Supporting the Process

The conduct of national elections is always resource-consuming. To this end, the National Elections Commission has acknowledged the support from national government and development partners such as United Nations Development Programme (UNDP).

“With respect to funding the 2023 General Elections, in the Elections Budget for the Year 2022, the GOL appropriated and approved the amount of US$20,000,000.00 (Twenty Million Dollars) for the NEC.  In the Budget Year for 2023, the GOL appropriated and approved the amount US$33 Million for the NEC, bringing the total budget for the two budget years to US$53 Million.

“To date, the MFDP has disbursed the amount of US$27.5 Million, out of the US$53,000,000.00, leaving a balance of US$25.5 Million,” the NEC stated.

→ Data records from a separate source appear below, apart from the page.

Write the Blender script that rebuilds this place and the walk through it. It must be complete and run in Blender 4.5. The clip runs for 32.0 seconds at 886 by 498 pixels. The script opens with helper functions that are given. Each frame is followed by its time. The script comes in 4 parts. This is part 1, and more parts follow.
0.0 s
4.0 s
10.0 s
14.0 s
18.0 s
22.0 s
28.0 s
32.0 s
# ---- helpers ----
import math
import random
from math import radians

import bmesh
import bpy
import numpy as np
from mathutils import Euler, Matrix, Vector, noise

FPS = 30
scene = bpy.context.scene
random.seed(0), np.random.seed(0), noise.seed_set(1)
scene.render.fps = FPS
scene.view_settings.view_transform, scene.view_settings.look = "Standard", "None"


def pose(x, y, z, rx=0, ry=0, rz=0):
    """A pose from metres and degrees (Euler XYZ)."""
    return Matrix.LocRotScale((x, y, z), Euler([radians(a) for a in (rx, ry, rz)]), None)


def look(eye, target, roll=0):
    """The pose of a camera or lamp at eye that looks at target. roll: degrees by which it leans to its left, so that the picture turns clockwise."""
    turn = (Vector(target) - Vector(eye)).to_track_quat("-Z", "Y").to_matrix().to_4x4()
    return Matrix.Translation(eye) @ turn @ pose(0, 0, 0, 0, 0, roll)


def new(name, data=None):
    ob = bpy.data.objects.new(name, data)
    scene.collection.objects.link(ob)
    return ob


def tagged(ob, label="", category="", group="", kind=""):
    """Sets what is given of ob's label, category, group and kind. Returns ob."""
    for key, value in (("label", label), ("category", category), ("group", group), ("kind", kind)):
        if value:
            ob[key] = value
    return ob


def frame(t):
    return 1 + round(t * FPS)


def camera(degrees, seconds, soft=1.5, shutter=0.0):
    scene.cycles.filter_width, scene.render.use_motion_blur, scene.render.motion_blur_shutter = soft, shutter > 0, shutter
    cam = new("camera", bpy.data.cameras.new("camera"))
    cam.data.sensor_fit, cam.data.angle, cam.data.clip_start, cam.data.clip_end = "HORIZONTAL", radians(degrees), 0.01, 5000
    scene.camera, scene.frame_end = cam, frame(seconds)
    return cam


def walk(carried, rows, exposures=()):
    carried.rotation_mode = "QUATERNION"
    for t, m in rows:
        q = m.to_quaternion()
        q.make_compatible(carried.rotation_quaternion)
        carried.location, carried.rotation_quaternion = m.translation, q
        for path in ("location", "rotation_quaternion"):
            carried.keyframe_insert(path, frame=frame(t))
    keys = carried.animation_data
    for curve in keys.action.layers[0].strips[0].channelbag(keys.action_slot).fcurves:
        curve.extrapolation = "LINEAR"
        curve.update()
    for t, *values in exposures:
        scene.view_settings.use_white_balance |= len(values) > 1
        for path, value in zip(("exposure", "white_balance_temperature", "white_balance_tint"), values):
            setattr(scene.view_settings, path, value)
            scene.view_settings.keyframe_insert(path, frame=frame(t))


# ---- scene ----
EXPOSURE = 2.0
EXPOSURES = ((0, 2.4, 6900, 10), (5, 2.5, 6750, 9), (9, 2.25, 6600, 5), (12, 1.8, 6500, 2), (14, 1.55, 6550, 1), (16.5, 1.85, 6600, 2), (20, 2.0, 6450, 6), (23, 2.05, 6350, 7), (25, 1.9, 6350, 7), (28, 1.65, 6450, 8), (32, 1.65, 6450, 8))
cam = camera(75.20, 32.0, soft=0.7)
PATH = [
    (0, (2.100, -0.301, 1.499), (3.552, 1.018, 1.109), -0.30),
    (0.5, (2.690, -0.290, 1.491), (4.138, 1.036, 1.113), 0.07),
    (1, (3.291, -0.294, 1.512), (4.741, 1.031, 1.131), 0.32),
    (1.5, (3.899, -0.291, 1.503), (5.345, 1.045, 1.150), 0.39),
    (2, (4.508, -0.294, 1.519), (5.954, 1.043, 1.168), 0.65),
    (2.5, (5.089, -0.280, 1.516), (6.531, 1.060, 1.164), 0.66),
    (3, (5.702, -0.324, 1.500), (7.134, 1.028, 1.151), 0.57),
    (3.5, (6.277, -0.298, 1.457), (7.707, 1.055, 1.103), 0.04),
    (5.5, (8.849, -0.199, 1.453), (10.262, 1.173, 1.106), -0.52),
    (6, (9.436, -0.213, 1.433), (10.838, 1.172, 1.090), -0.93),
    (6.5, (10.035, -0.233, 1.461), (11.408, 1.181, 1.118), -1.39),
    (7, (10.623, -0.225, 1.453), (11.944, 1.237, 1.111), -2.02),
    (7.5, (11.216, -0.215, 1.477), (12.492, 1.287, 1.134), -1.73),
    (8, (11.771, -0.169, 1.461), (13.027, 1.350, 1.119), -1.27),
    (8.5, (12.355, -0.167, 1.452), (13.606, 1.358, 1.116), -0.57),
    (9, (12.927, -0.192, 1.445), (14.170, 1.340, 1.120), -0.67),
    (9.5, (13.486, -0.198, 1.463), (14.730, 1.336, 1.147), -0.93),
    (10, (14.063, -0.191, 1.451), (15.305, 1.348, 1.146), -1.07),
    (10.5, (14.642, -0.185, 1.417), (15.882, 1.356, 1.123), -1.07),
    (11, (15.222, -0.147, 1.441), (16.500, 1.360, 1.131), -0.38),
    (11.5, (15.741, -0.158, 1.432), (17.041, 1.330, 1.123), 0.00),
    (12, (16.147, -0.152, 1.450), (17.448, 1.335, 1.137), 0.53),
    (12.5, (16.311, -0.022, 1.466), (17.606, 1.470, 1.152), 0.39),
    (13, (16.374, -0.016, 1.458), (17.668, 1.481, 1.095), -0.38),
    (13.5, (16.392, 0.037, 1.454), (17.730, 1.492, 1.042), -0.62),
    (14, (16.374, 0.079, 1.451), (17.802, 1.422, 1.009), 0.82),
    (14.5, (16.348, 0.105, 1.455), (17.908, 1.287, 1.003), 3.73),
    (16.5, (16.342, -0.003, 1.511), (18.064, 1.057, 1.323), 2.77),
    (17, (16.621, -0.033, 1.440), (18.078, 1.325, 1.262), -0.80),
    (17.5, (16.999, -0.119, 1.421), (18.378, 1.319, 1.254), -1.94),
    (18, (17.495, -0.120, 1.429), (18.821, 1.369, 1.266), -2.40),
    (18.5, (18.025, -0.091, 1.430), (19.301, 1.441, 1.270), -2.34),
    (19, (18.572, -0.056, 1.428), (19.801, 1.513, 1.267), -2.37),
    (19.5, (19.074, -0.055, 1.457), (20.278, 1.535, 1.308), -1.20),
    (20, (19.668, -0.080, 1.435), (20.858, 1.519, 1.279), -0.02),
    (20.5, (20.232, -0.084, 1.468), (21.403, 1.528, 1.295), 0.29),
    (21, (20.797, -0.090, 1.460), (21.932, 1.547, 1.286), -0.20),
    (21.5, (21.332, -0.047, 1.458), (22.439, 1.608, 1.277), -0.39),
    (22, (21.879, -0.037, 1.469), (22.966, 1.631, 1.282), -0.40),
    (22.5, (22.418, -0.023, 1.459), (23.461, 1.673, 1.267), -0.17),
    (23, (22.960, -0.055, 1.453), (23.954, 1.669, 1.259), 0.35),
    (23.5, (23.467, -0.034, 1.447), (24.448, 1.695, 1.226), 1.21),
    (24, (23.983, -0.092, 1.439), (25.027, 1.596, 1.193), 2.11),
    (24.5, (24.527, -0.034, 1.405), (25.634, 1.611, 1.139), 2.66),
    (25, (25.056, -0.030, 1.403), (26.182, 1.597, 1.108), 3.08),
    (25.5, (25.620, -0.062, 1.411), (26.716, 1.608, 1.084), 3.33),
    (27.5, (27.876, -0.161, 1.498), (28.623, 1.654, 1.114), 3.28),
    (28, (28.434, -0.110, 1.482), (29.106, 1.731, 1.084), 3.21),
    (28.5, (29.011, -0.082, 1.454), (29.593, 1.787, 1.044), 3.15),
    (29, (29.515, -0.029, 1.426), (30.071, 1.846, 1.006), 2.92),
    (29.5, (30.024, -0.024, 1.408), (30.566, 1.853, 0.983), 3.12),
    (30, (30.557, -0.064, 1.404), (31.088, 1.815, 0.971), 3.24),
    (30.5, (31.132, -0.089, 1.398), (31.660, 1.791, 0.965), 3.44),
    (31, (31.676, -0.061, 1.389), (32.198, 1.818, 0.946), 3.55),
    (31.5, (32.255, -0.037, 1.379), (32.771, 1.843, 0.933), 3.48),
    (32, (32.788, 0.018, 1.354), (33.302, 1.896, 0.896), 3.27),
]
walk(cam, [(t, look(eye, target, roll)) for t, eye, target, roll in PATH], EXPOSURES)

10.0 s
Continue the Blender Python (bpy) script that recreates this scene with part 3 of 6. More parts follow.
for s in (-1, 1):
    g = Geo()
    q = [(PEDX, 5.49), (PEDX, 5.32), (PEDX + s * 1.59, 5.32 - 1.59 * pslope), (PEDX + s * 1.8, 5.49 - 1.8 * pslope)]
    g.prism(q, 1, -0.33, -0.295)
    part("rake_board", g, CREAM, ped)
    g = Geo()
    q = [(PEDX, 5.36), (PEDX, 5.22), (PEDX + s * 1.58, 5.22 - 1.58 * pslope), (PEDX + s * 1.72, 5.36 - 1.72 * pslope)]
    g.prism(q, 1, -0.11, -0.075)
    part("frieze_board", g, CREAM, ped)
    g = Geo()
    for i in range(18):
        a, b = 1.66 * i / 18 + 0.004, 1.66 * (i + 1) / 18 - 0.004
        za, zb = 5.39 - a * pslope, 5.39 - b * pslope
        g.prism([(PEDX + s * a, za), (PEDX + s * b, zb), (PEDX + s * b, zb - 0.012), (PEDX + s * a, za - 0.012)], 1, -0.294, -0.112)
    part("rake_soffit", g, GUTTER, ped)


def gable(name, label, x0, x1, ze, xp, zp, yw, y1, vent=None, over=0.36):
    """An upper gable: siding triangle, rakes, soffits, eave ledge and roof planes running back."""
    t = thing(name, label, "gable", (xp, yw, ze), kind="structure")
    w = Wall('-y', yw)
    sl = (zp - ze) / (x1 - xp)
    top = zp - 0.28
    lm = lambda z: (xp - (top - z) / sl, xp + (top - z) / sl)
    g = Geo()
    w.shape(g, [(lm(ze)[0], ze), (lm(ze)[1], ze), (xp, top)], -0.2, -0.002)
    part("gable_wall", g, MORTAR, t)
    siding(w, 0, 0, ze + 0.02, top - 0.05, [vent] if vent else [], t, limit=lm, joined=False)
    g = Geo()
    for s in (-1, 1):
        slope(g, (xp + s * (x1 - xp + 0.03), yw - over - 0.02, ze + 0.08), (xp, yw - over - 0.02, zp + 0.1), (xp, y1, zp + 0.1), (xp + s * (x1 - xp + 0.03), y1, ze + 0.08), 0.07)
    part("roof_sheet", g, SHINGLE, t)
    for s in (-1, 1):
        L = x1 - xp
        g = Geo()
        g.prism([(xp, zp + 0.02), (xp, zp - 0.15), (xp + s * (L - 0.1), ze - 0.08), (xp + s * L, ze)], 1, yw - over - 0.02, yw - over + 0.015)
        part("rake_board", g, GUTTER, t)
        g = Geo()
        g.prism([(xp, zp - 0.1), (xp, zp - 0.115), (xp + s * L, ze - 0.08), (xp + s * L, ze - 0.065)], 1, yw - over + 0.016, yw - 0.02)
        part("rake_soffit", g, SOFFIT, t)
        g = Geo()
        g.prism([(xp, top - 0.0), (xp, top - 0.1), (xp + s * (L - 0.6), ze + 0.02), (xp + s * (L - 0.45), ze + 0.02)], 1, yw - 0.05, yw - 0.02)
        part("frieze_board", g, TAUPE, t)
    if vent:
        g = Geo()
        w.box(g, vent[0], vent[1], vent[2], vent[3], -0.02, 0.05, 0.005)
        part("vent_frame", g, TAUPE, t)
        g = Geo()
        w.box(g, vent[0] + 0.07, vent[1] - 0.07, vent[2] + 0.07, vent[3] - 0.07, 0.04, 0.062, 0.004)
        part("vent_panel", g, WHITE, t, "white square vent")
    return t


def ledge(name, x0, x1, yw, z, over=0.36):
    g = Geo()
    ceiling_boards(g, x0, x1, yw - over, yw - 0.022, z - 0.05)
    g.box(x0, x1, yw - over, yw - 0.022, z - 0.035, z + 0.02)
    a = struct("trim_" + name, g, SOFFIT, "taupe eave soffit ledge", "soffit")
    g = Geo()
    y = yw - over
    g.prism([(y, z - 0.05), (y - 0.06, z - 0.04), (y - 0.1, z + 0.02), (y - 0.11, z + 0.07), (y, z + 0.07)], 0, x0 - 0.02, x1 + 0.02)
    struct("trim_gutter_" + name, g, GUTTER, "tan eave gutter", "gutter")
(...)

“Meanwhile, the Commission informs temporary staff of Phase One that the payment of their honorarium begins today, 17 April 2023 based on the contractual arrangement.

“Finally, the Commission extends its thanks and appreciation to the people of Liberia for the great interest they have in the conduct of biometric voter registration in Liberia. This is indicative in the high turnout during the first phase and the support that field staff received from many owners of properties that ensured the positioning and safety of our staff and BVR equipment in the field. We also want to extend thanks and appreciation to the international community including observers for the feedback that the Commission has been receiving on the BR process. We also extend our thanks to the Ministry of Justice through its agencies, including the LNP, LIS, etc. that are working to ensure a violent-free process. The Commission extends thanks to the NEC staff for their diligence in support of a smooth BVR process.

“We say thank you to Liberians in general for their many mobile calls where issues with the conduct of the BVR process have been reported to the Commission.

The Commission assures all Liberians, all stakeholders and electoral actors that the NEC will continue to work with you to the successful conclusion of the BVR process,” the NEC stated.